After listening to Professor Cohen’s talk, “How Revolutionary-and how Scientific-was the Scientific Revolution?” I had a difficult time to discern what his personal feelings were concerning this period of time. In the context of this talk, the span of this event was the 16th and 17th centuries; this seems to be the consensus across many of the sources that discuss this event. It seemed that one point of contention was the title of this event being the Scientific Revolution. I would have to agree, that although major, this, nor any other event in the history of science should be given this title. Science is always changing, ideas are improved upon, new information is constantly ousting the outdated. To give this label to a single era of human exploration into science is questionable. I would disagree that the Scientific Revolution was, or will be, the most notable time period in the history of all science, as the name denotes it to be. I recognize why this may be troublesome and I shared his eagerness in identifying this as an issue.
Throughout the talk, three major questions were asked, “How revolutionary…?” “How scientific…?” and “How unique was the Scientific Revolution?”. The revolutionary aspect of this event had a lot to do with the breaking away from traditional religious explanations of scientific phenomena. Although this was more of a social change, it seems as though it was certainly radical and different for the time, people were affected by this new information and began to question their ideas. When the next question was tackled, “How scientific was the Scientific Revolution?” a sizeable amount of time was devoted to explaining how many of the major players during this time were simply wrong. Examples were noted, such as Copernicus saying that the orbit of all heavenly bodies was circular. Another example would be that Descartes believed that the pineal gland was exclusively in humans and that this is where the soul is held. Failure is not the opposite of success. In many cases, a single failure can lead to a new style of thinking about an issue that leads to later successes. This is one of the most rudimentary ideas in science; that a failure can often be as important as a success. Many of the ideas cultivated and expanded upon during the Scientific Revolution would be the basis of many improvements upon and new ideas of the future. The answer to the question of how scientific the Scientific Revolution was should be approached by looking at the impact this had on science and the thinking of scientists of the future. Not only focused around the raw information accrued during this time. So, I would disagree that this period could be deemed less scientific simply because the scientists of this time were wrong with some of their ideas.

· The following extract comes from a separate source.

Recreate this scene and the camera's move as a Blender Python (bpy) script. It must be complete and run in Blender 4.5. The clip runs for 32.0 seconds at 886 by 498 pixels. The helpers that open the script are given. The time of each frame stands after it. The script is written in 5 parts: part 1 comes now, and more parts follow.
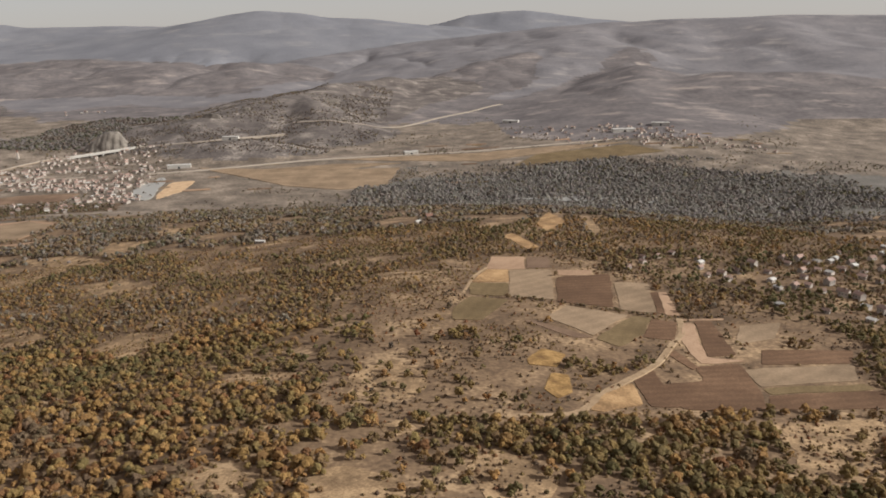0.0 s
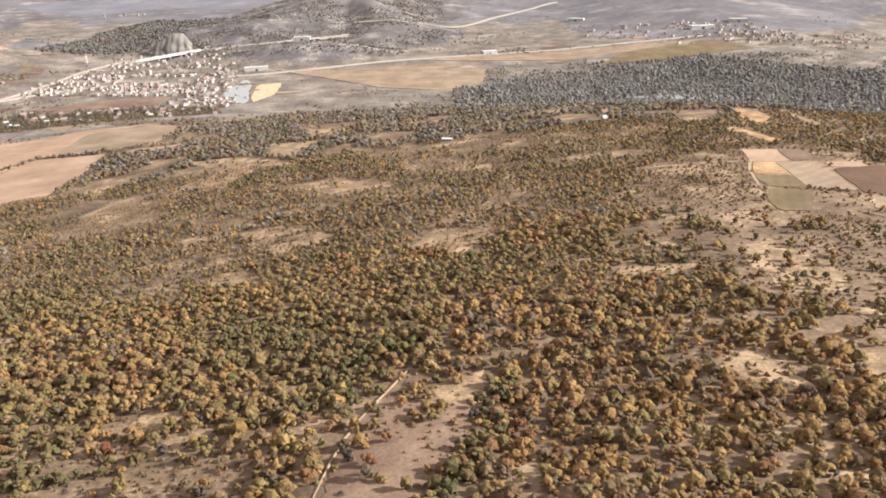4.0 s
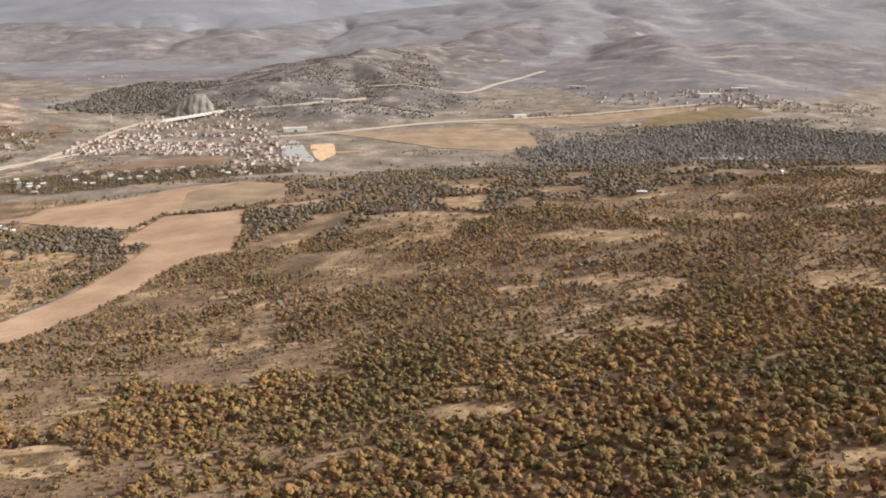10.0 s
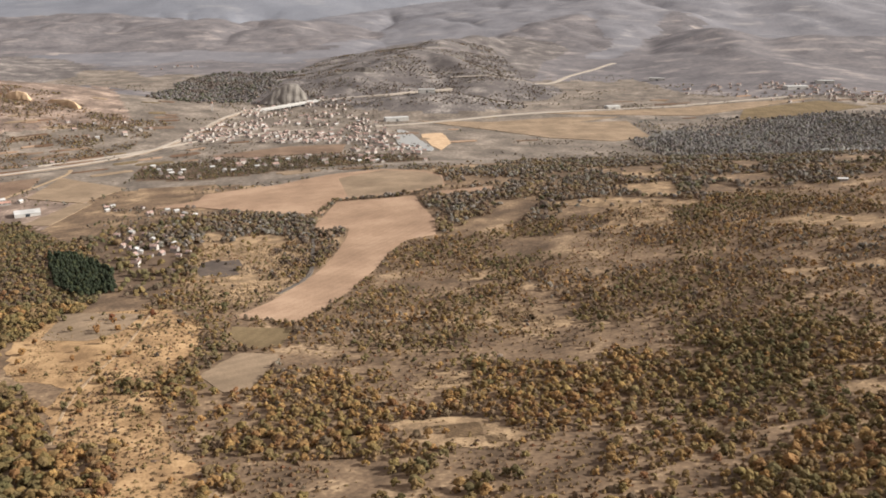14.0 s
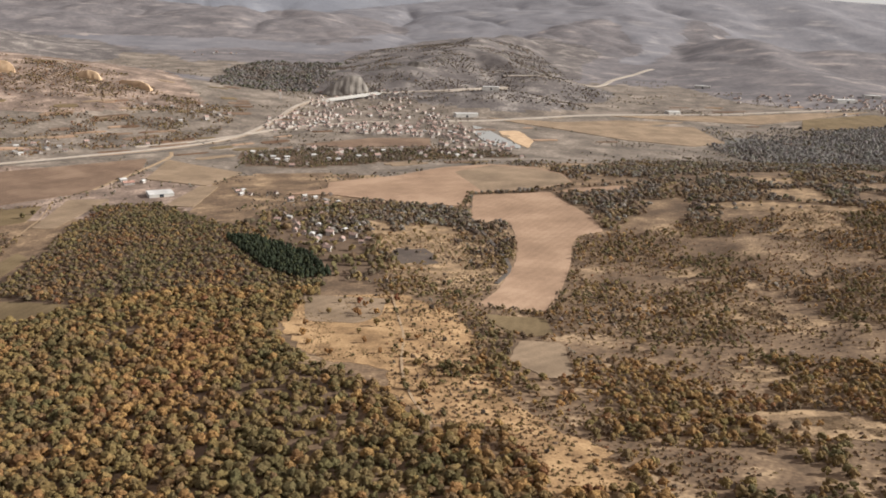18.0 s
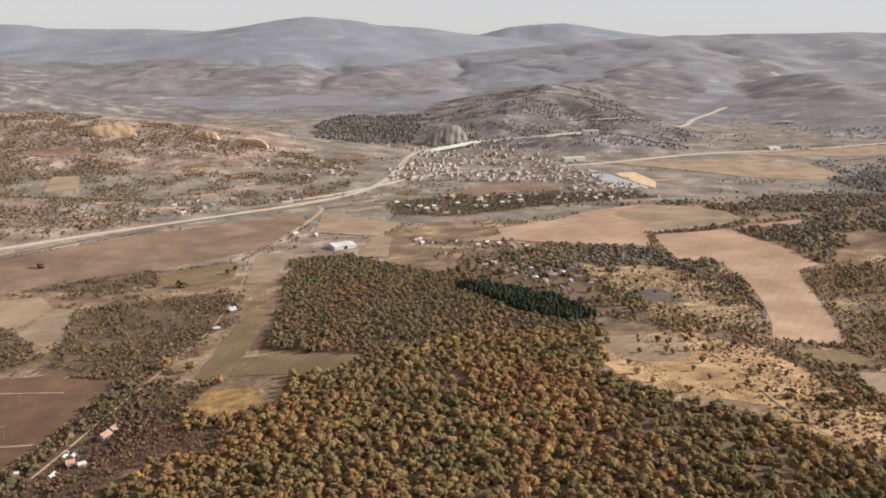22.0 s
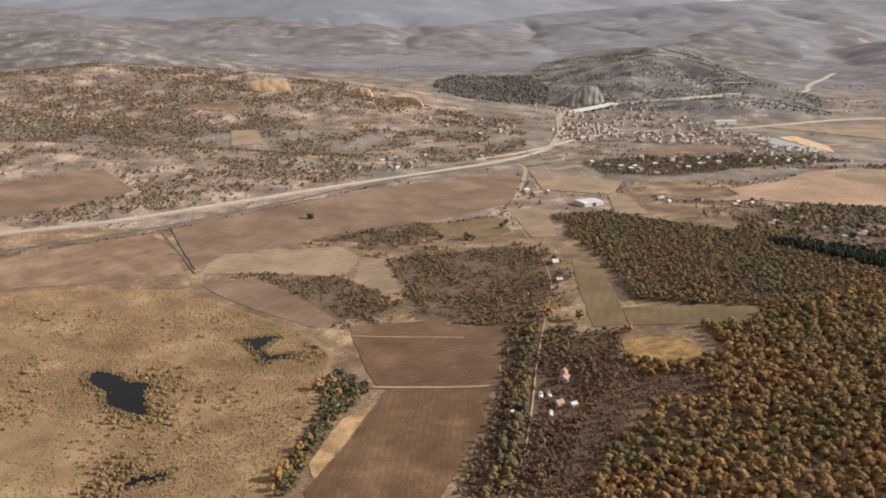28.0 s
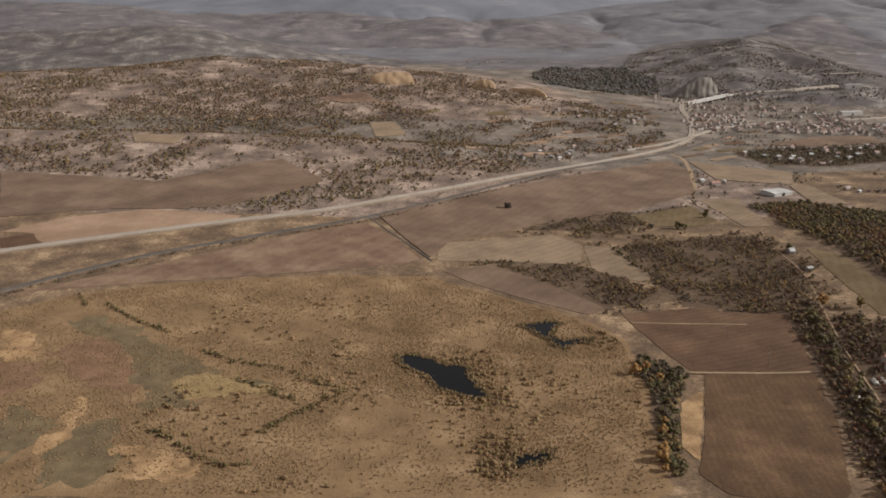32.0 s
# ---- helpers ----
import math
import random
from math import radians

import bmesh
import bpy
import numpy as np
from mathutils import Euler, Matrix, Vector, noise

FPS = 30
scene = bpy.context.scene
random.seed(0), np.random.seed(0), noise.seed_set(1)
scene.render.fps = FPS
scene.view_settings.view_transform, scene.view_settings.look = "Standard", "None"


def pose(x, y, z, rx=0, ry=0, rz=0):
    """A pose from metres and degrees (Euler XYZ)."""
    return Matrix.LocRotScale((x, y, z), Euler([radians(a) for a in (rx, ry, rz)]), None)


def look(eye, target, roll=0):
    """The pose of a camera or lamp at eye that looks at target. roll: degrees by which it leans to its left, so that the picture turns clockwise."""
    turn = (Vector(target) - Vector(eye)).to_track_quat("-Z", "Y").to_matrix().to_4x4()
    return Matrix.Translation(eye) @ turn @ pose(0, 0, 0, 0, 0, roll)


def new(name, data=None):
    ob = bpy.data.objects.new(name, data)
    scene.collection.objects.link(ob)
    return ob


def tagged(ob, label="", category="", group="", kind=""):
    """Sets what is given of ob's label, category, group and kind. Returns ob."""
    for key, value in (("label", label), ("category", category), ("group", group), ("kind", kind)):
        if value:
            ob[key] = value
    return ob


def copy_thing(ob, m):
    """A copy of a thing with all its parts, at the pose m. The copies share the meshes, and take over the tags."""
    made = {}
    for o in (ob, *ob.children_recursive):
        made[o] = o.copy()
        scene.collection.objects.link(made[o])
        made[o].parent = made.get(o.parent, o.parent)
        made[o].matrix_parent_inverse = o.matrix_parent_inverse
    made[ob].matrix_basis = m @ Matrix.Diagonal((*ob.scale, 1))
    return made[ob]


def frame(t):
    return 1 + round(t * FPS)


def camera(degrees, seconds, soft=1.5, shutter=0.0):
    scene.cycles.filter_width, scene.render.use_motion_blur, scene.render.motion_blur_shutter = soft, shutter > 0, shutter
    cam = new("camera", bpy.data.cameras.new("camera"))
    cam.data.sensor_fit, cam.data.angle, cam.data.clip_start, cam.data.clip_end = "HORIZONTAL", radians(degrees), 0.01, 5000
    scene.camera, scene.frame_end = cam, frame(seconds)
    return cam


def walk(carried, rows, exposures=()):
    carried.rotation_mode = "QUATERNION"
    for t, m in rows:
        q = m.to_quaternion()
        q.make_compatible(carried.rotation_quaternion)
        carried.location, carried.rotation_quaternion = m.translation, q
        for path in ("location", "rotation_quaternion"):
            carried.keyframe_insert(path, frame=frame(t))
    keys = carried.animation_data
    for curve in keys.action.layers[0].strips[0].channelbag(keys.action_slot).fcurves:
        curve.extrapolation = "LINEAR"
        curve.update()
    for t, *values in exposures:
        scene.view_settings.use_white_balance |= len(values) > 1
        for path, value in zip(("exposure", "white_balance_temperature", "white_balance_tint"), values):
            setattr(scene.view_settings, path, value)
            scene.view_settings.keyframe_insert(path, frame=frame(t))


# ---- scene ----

The idea of this time being scientific and also revolutionary is that the people began to think outside of what was currently accepted. People began to disagree with the current means of scientific exploration and ideals that governed the scientific. The universe no longer rotated around the Earth thanks to Copernicus, new scientific methods were utilized thanks to Descartes, Galileo clarified the properties of gravity and gravity was no longer exclusive to Earth thanks to Newton. As importantly, the failures of Copernicus, Descartes, Bacon, Galileo, Kepler, among other major players in the Scientific Revolution, began to open people’s minds. These scientists were exploring. They went for it, invested time into these projects, often times only to be proven wrong. That is what science is about, endless discovery. These people knew to never settle and to keep questioning. People regained a certain curiosity during this time and the inspiration that was product of the new questions being asked was certainly revolutionary in science.